(Photo: Reuters)
(Photo: Reuters)

The Federal Energy Regulatory Commission has issued a record fine of $453m to Barclays and four of its traders for the manipulation of the physical power markets.

Ferc said in a statement that Barclays will have to pay $435m (£287m, €331m) in civil penalties and disgorge $34.9m in "unjust profits" and interest, following the US regulator's most wide-reaching market manipulation case to date.

The fine is the same amount Barclays paid US and UK authorities for rigging Libor.

The managing director of the power trading team, Scott Connelly, has been ordered to pay $15m while the other power traders, Daniel Brin, Karen Levine, and Ryan Smith, will be forced to stump up $1m each. All four traders were found guilty of manipulating physical electric energy prices in California and other western markets between November 2006 and December 2008.

However, the individual fines could be far worse as the Federal Power Act authorises penalties for such manipulation of up to $1m per day per violation.

"Ferc finds that their actions demonstrate an affirmative, coordinated and intentional effort to carry out a manipulative scheme, in violation of the Federal Power Act and Ferc's Anti-Manipulation Rule," said the regulator in the statement.

The civil penalties must be paid to the US Treasury within 30 days, otherwise an action will be filed in a US district court.

Barclays also has 30 days to distribute the unjust profits to low-income aid programmes in four US states. Nineteen percent will go to Arizona, 63% to California and 9% each to Oregon and Washington.

A major court is likely to be convened as Barclays hopes to defend itself against the allegations that it has long disputed.

"We have cooperated fully with the Ferc investigation, which relates to trading activity that occurred several years ago," said a Barclays spokesman in a media statement.

"We intend to vigorously defend this matter."

If the case does go to court, it will test the mettle of the regulator which has beefed up its enforcement division's staff from around 12 to more than 200 since 2005.

Ferc's Allegations

Last year, IBTimes UK detailed how power market manipulation would be the next big financial scandal to unfold after Barclays became the latest bank investigated by US authorities over its power trading activities.

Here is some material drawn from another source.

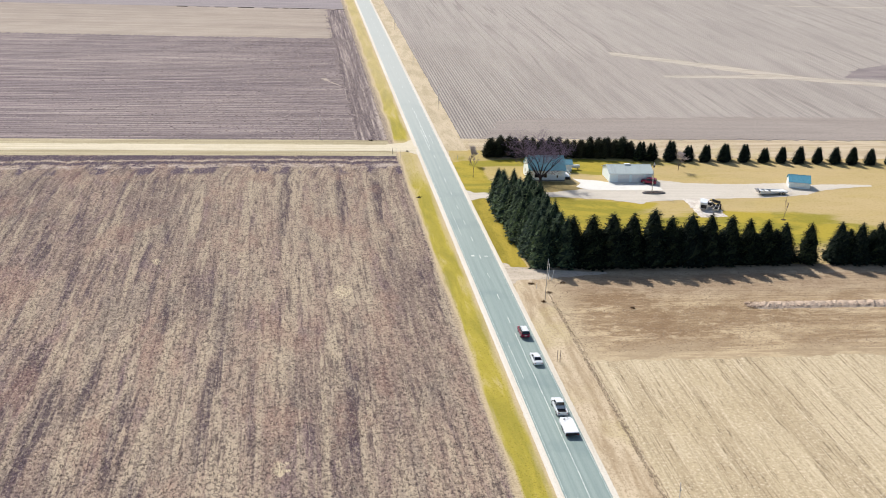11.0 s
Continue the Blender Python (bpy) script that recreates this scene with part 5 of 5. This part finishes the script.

Ferc claims that Barclays and the four traders built and then flattened substantial monthly physical index positions at four of the then-most liquid trading points in the western US, "for the fraudulent purpose of manipulating the index price to benefit Barclays' financial swap positions."

Ferc says the fines were increased after the bank and the group of traders had showed a "lack of any effort by Barclays and the traders to remedy their violations."

While the manipulation of the power markets may seem like a problem far removed from consumers, the impact of an institution being found to have violated regulations could lead to a number of ramifications.

"Consumers have the right to heat and power their homes without fear that traders are stacking the deck against them to rack up unjust profits," said Ron Wyden, chairman of the Senate's Energy and Natural Resources Committee.

When many US states deregulated the power markets in the late 1990s, it led to a number of Wall Street firms trading electricity. Buyers would bid for electricity from power generators and then consumers - or end-users- would purchase it from their local utility.